Em 2010, a Justiça Estadual deu ganho de causa aos ex-proprietários. Como o título de domínio das terras previa que os novos proprietários deveriam ratear proporcionalmente o remanescente do valor da desapropriação, o procurador-geral do Estado do Tocantins Haroldo Carneiro Rastoldo notificou Kátia Abreu e a empresa Sollus a pagarem os R$ 8 milhões de indenização a Kliemann.

A decisão em primeira instância não foi reexaminada pelo Tribunal de Justiça do Tocantins, como prevê a lei. O governo do Estado recorreu da decisão e, agora, o processo vai será analisado pelo Supremo Tribunal Federal. A indenização a Kliemann foi suspensa. A situação é a mesma para os outros proprietários que entraram na Justiça contra a desapropriação.

A situação dos posseiros

A situação dos posseiros é a mais frágil e confusa dessa história toda. Para a Defensoria Pública Agrária, está claro que houve violação de direitos humanos na desapropriação da área, motivo pelo qual nos próximos dias a Defensoria deve encaminhar uma petição à Comissão Interamericana de Direitos Humanos denunciando o caso.

De acordo com o defensor agrário Pedro Alexandre Conceição Aires Gonçalves, há 180 famílias morando na área. Após a implantação do projeto agrícola, a Associação Planalto, que representa os novos proprietários, verificou que várias delas ocupavam a área há décadas de forma tradicional.

Em razão disto o próprio Instituto de Terras do Tocantins passou a reconhecer e titular pequenas propriedades para famílias de posseiros que se enquadravam como populações tradicionais – chegou a titular 78 delas com uma média de 100 hectares para cada.

Mas outras 82 famílias de posseiros reivindicam o mesmo direito – muitas inclusive estão morando na área de reserva legal do projeto agrícola.
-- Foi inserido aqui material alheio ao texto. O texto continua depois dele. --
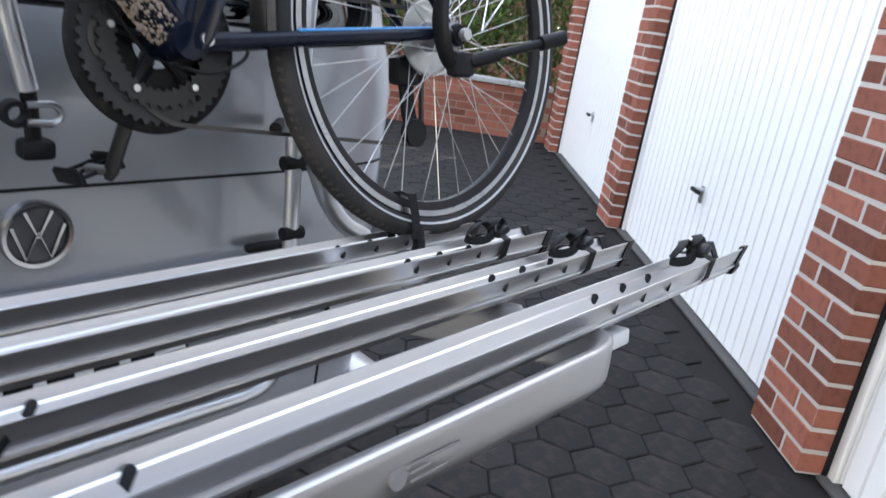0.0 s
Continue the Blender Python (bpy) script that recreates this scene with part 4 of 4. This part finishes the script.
# crankset, chain guard disc, chain, pedals
near_crank = Vector((0.055, 0, 0.158))
for s in (-1, 1):
    d = near_crank * -s
    yy = s * 0.062
    bm = B()
    a, b = BB + Vector((0, yy, 0)), BB + d + Vector((0, s * 0.078, 0))
    sweep(bm, [a + (b - a) * f for f in (-0.08, 0, 0.3, 0.7, 1.0, 1.07)], lambda f: circle(0.007 if 0.02 < f < 0.98 else 0.004, 12, (0.020 - 0.004 * f) if 0.02 < f < 0.98 else 0.009), up=(0, 1, 0))
    crank = part("crank_arm", bm, BIKEPAINT if s < 0 else PLASTIC, bike, "black crank arm")
    part("crank_bolt", rod(B(), a + Vector((0, s * 0.005, 0)), a + Vector((0, s * 0.011, 0)), 0.008, seg=10), CHROME, crank)
    pb = b + Vector((0, s * 0.065, 0))
    bm = B()
    for dx in (-0.027, 0.027):
        sweep(bm, [pb + Vector((dx, -0.040, 0.0)), pb + Vector((dx * 1.1, 0, 0.001)), pb + Vector((dx, 0.040, 0))], [(-0.003, -0.009), (0.003, -0.009), (0.003, 0.009), (-0.003, 0.009)])
    for dy in (-0.038, 0.0, 0.038):
        box(bm, pb + Vector((0, dy, 0)), (0.052, 0.005, 0.006), 0.0015)
    for k in range(-4, 5):
        for dx in (-0.028, 0.028):
            box(bm, pb + Vector((dx, k * 0.008, 0.010)), (0.003, 0.003, 0.005))
    bmesh.ops.transform(bm, matrix=Matrix.Translation(pb) @ pose(0, 0, 0, 0, -24 if s < 0 else -20, 0) @ Matrix.Translation(-pb), verts=bm.verts)
    pedal = part("pedal", bm, PEDAL if s < 0 else PLASTIC, bike, "worn dark grey cage pedal")
    part("pedal_axle", rod(B(), b, pb, 0.007), STEEL, pedal)
bm = B()
spin(bm, [(0.030, 0.050), (0.107, 0.049), (0.112, 0.052), (0.107, 0.056), (0.030, 0.055)], BB, 60)
disc = part("chain_guard_disc", bm, WORN_DISC, bike, "black chainring with guard disc")
for r, y in ((0.098, 0.043), (0.078, 0.037)):
    n = 44 if r > 0.09 else 34
    bm = B()
    va = []
    for i in range(n * 4):
        a = 2 * math.pi * i / (n * 4)
        rr = r + (0.003 if i % 4 in (1, 2) else -0.002)
        va.append((rr * math.cos(a), rr * math.sin(a)))
    hi = [[bm.verts.new(BB + Vector((x, yy, z))) for x, z in va] for yy in (y - 0.0012, y + 0.0012)]
    lo = [[bm.verts.new(BB + Vector((x * 0.72, yy, z * 0.72))) for x, z in va] for yy in (y - 0.0012, y + 0.0012)]
    k = len(va)
    for i in range(k):
        j = (i + 1) % k
        bm.faces.new((hi[0][i], hi[0][j], lo[0][j], lo[0][i]))
        bm.faces.new((hi[1][i], hi[1][j], lo[1][j], lo[1][i]))
        bm.faces.new((hi[0][i], hi[0][j], hi[1][j], hi[1][i]))
        bm.faces.new((lo[0][i], lo[0][j], lo[1][j], lo[1][i]))
    part("chainring", bm, surface("dark_chainring", (0.010, 0.009, 0.0085), 0.6, 0.0), disc, "toothed chainring")
for k in range(5):
    a = radians(72 * k + 20)
    part("spider_arm", rod(B(), BB + Vector((0.015 * math.cos(a), 0.05, 0.015 * math.sin(a))), BB + Vector((0.085 * math.cos(a), 0.045, 0.085 * math.sin(a))), 0.009, 0.006, 8), PLASTIC, disc)
    part("ring_bolt", rod(B(), BB + Vector((0.066 * math.cos(a), 0.030, 0.066 * math.sin(a))), BB + Vector((0.066 * math.cos(a), 0.034, 0.066 * math.sin(a))), 0.0045, seg=10), STEEL, disc)
cass = part("cassette", spin(B(), [(0.014, 0.020), (0.060, 0.018), (0.061, 0.021), (0.050, 0.024), (0.050, 0.028), (0.042, 0.031), (0.042, 0.035), (0.032, 0.038), (0.026, 0.050), (0.014, 0.050)], HUB_R, 48), STEEL, bike, "steel cassette")
part("spoke_guard", spin(B(), [(0.030, 0.0165), (0.066, 0.0160), (0.066, 0.0172), (0.030, 0.0177)], HUB_R, 48), glass_material("clear_plastic_guard", (0.85, 0.85, 0.84), 0.12), bike, "clear plastic spoke guard disc")
pulley = HUB_R + Vector((-0.02, 0.03, -0.16))
chain = [BB + Vector((0.04, 0.043, 0.09)), HUB_R + Vector((0, 0.034, 0.045)), HUB_R + Vector((0.045, 0.034, 0.0)), HUB_R + Vector((0.0, 0.034, -0.06)), pulley + Vector((0.02, 0.004, 0)), pulley + Vector((-0.02, 0.004, -0.02)), BB + Vector((0.0, 0.043, -0.098)), BB + Vector((-0.095, 0.043, 0.0)), BB + Vector((-0.02, 0.043, 0.098))]
part("chain", sweep(B(), rounded(chain + chain[:1], 0.03), [(-0.003, -0.0035), (0.003, -0.0035), (0.003, 0.0035), (-0.003, 0.0035)], up=(0, 1, 0)), surface("oily_chain", (0.06, 0.055, 0.05), 0.5, 0.7), bike, "oily dark chain")
bm = B()
box(bm, HUB_R + Vector((-0.03, 0.045, -0.055)), (0.055, 0.03, 0.05), 0.008)
sweep(bm, [HUB_R + Vector((-0.03, 0.045, -0.06)), pulley + Vector((0.0, 0.015, 0.03)), pulley], [(-0.014, -0.004), (0.014, -0.004), (0.014, 0.004), (-0.014, 0.004)], up=(0, 1, 0))
rod(bm, pulley + Vector((0, -0.006, 0)), pulley + Vector((0, 0.010, 0)), 0.024, seg=16)
part("rear_derailleur", bm, PLASTIC, bike, "black rear derailleur")
bm = B()
box(bm, BB + Vector((0.065, 0.03, 0.105)), (0.05, 0.03, 0.045), 0.008)
rod(bm, BB + seat_dir * 0.115 + Vector((0, -0.02, 0)), BB + seat_dir * 0.115 + Vector((0, 0.02, 0)), 0.008)
part("front_derailleur", bm, PLASTIC, bike)
part("derailleur_clamp", rod(B(), BB + seat_dir * 0.108, BB + seat_dir * 0.122, 0.0195, seg=18), PLASTIC, bike)
part("clamp_screw", rod(B(), BB + seat_dir * 0.115 + Vector((0.022, -0.02, 0)), BB + seat_dir * 0.115 + Vector((0.03, -0.005, 0)), 0.005), CHROME, bike)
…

A Associação Planalto conseguiu na Justiça uma ordem para remover estas famílias da área. Mas, após a intervenção Defensoria Pública Agrária e do Ministério Público Federal, chegou-se a um consenso que algumas delas são, também, populações tradicionais.

A ação de despejo foi parada e a procuradora da república no Tocantins Ludmila Vieira de Souza Mota encomendou um estudo para verificar quais delas são realmente populações tradicionais. O laudo antropológico deve sair a qualquer momento.

Por fim, há um número indefinido de posseiros que foram simplesmente despejados da área. Ninguém sabe ao certo quantos são, para onde foram e nem se algum dia receberão algum tipo de reparação pela injustiça.